Add advanced controls.
As well as applying the appropriate machine guarding devices, engineered solutions can be implemented to further reduce potential risks. Electromechanical safety relays have formed the backbone of safety control design for many years. Today’s devices offer a wealth of advanced features that allow sophisticated safety schemas to be implemented without adding unnecessary expense or complexity. Even more advanced protection can be provided by safety-rated controllers. Using these dedicated safety control architectures, extremely sophisticated solutions can be developed employing the full range of inputs, such as light curtains, E-stop buttons and safety mats and outputs such as guard locking solenoids and alarms. Clever design, such as the manual release function found on high-end safety interlocks, can enhance safety functionality still further at very little extra cost.
Encouraging safety awareness helps reduce levels of potential risk in any workplace, but particularly so in industry. Effective signage and the use of visual/audible warnings can all help reduce the risk of accidents. Careful consideration of positioning should be carried out to ensure that signage and warning devices are positioned where they will best serve their intended purpose. Consideration must also be given to which products would be most appropriate in each given circumstance. For example, an audible alarm would need to be clearly distinguishable above the normal operational noise of a machine or process. Once again, a comprehensive range of warning beacons and audible alarms are available on the market, enabling the designer to chose the most appropriate device for use in each application.

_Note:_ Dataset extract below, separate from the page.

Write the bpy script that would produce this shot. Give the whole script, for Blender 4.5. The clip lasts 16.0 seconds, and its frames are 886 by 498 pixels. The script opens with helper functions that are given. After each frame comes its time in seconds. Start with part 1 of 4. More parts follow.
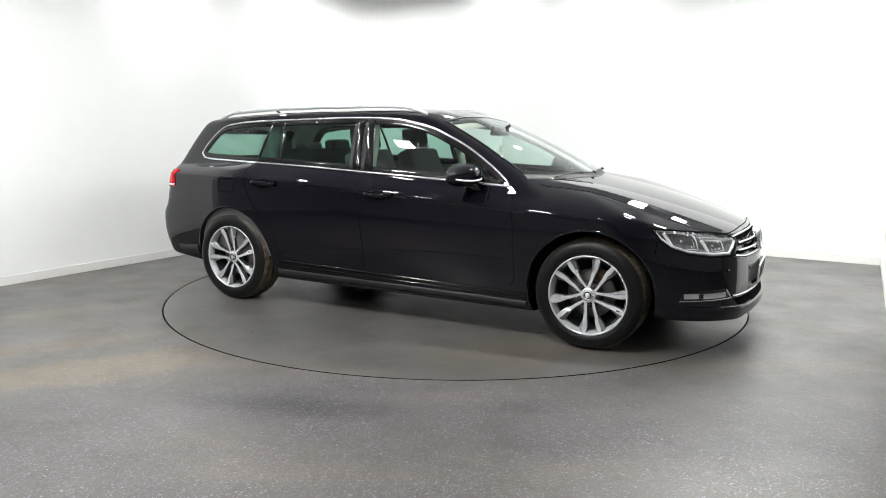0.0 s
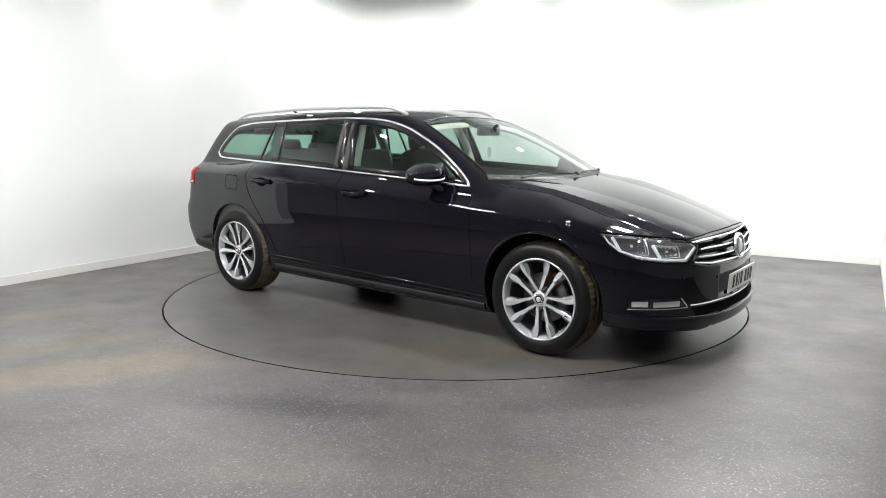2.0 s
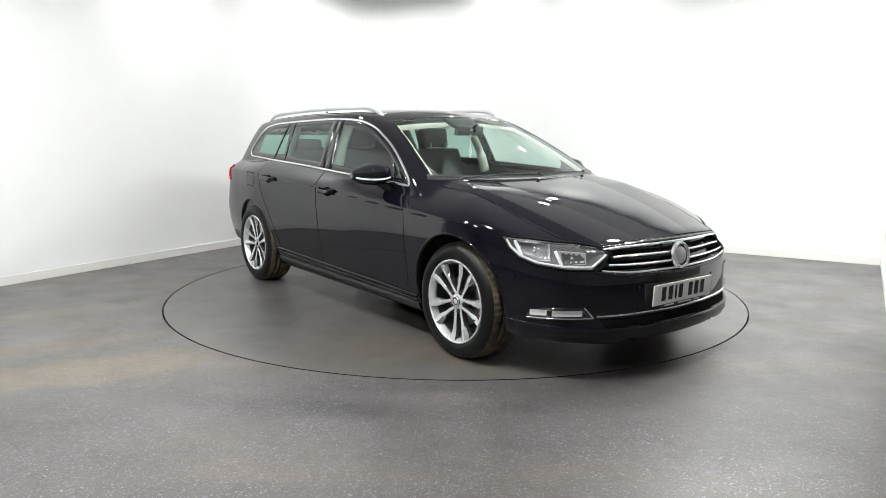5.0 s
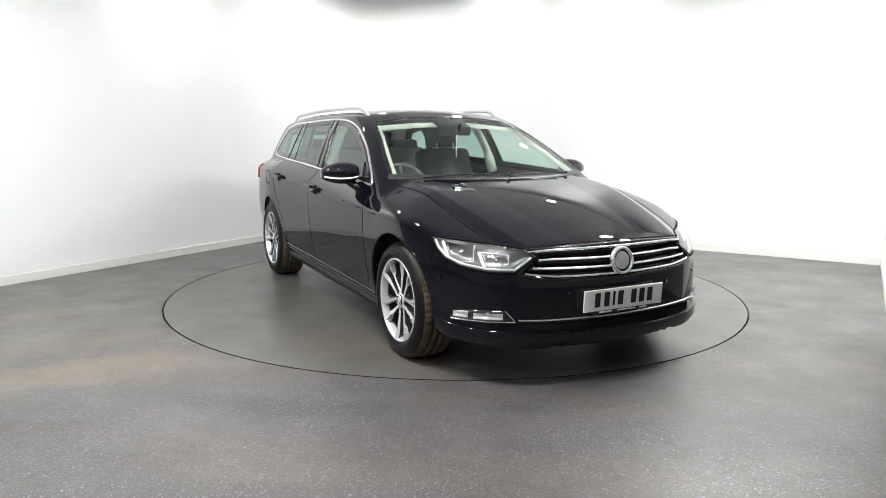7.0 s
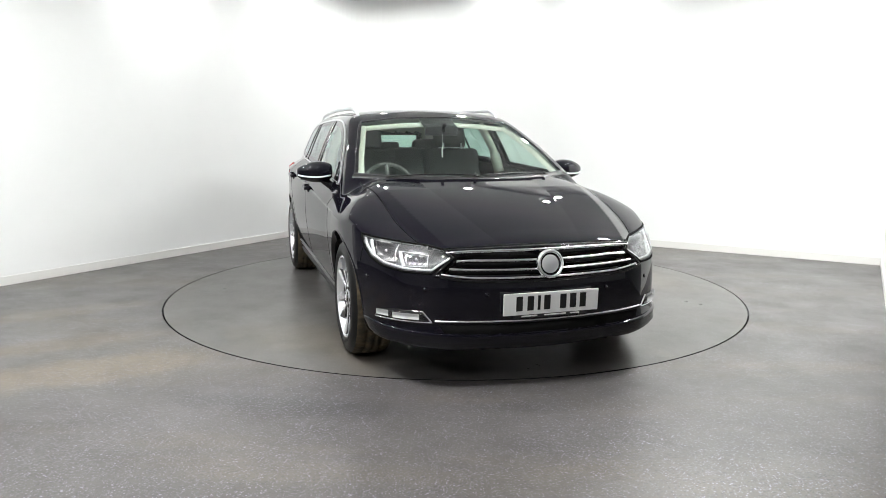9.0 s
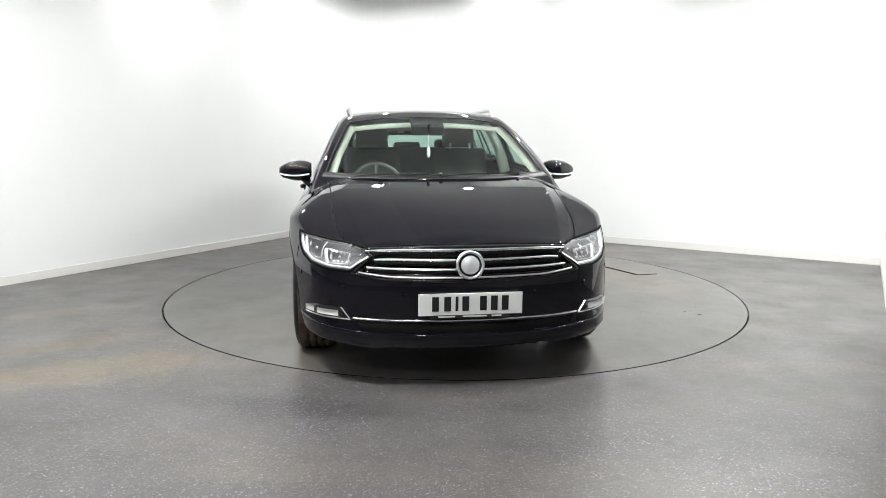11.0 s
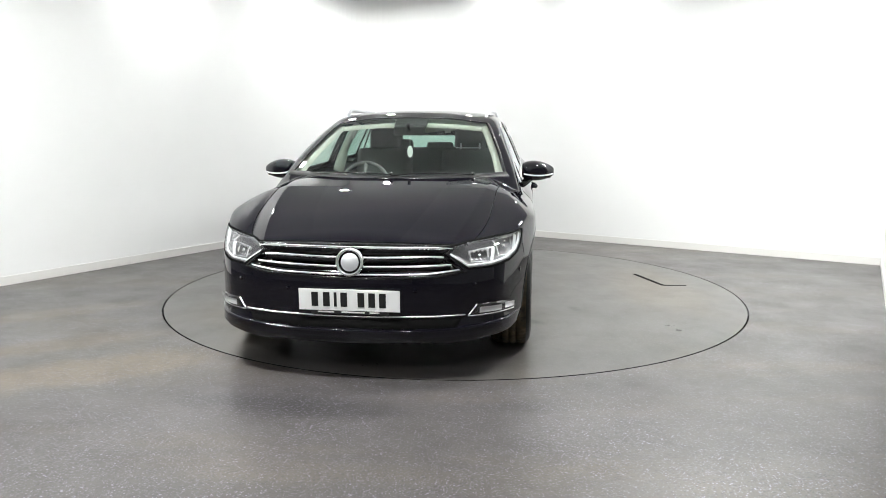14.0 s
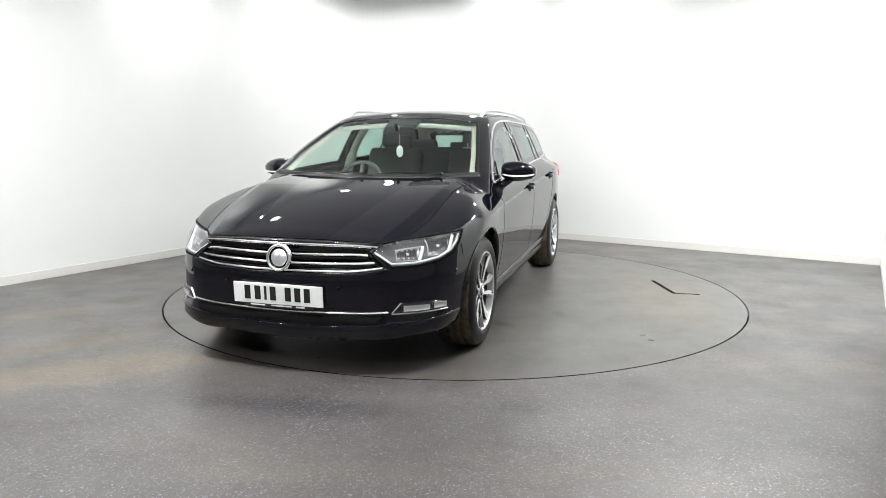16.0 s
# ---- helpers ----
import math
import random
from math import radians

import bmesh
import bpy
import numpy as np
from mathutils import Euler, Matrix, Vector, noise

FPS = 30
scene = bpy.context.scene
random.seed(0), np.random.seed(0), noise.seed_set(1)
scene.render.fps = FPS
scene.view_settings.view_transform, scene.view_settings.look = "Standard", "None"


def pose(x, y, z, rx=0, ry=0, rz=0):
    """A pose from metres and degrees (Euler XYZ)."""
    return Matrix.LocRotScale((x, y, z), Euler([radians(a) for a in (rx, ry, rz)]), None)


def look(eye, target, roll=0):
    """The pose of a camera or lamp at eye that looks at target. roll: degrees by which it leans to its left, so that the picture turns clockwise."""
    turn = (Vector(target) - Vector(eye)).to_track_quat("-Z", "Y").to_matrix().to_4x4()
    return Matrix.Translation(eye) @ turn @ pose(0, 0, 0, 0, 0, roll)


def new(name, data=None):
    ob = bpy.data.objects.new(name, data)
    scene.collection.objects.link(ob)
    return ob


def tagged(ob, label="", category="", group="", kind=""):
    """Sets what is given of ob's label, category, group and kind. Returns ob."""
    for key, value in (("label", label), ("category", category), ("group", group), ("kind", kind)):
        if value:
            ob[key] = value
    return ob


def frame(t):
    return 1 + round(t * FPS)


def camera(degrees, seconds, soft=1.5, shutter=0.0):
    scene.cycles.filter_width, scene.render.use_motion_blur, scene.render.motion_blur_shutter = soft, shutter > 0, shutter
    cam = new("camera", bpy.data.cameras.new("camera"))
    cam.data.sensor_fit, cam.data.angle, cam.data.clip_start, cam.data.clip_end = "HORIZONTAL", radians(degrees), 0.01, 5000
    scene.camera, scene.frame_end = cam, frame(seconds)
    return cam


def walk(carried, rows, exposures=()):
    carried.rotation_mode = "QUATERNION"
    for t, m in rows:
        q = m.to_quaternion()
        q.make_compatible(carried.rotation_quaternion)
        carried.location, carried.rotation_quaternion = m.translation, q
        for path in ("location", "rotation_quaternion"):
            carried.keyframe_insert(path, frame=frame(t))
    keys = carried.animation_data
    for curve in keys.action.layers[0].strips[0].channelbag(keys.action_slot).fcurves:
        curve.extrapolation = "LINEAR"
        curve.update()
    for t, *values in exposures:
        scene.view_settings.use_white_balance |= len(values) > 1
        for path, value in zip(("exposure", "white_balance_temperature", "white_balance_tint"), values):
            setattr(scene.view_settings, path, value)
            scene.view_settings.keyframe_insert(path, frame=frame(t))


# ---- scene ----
cam = camera(64.45, 16.0, soft=0.8)
EYE = Vector((0.0, -5.732, 1.239))
YAW, PITCH, ROLL = radians(-0.915), radians(-9.045), 0.165
AIM = EYE + Vector((math.sin(YAW) * math.cos(PITCH), math.cos(YAW) * math.cos(PITCH), math.sin(PITCH)))
STAND = look(EYE, AIM, ROLL)
walk(cam, [(0.0, STAND), (16.0, STAND)])

# ---- room plan, in metres; the origin is the middle of the turntable ----
HEIGHT = 3.135
RING = 2.253
CORNER = Vector((-1.218, 4.463, 0))
LEFT_WAY = Vector((-math.sin(radians(150.35)), math.cos(radians(150.35)), 0))    # from the corner along the left wall
RIGHT_WAY = Vector((math.sin(radians(58.78)), -math.cos(radians(58.78)), 0))
LEFT_WAY = LEFT_WAY if LEFT_WAY.y < 0 else -LEFT_WAY


def turn(t):
    """The turntable's angle in radians."""
    return radians(-27.134 - 4.8469 * t - 0.005908 * t * t)


# ---- light ----
world = bpy.data.worlds.new("world")
scene.world = world
world.use_nodes = True
world.node_tree.nodes["Background"].inputs[0].default_value = (0.8, 0.87, 1.0, 1)
world.node_tree.nodes["Background"].inputs[1].default_value = 0.05
scene.view_settings.exposure = 0.0
PANEL_GLOW = 490.0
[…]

Providing effective training that allows workers to understand the hazards likely to be encountered in the workplace and how to reduce the potential risk is the cornerstone of any safety strategy. The majority of workplace accidents are caused through ignorance and/or failure to follow correct safety procedures. While it is the company’s responsibility to provide such training and equipment as is necessary to reduce risk, it is the employee’s responsibility to ensure that this equipment is used and these procedures are applied in the workplace. While an important element in any safety training programme is to ensure that all employees understand that safety is everybody’s responsibility, choosing safety products which incorporate tamper-resistant features also helps to ensure the overall integrity of the safety strategy.
After installing physical safeguards and establishing safety procedures, it is vital that follow-up assessments are made to ensure that risk has been reduced to an acceptable level. It is also vital that periodic assessments are made to ensure that these measures remain effective. But as well as confirming the effectiveness of the safety measures adopted, such assessments should be made on a commercial basis too: The twin aims of any safety strategy should be safety and productivity, and these two aims are not mutually exclusive. A careful follow-up assessment might reveal ways in which a process could be made more efficient without compromising safety levels. New products and technologies, such as the Safe-Off facility in Allen-Bradley PowerFlex drives, for example, could offer just such an opportunity by delivering both enhanced safety and improved efficiency.
Rely on experience
When embarking on any safety programme, the single most valuable asset a company can have is an experienced partner, well versed in both current legislation and the latest safety techniques and technologies. When choosing their safety partner, designers should consider carefully not just the ability to supply products, but also the expertise available to be able to understand the issues and to make the right recommendations to balance safety effectiveness and cost effectiveness.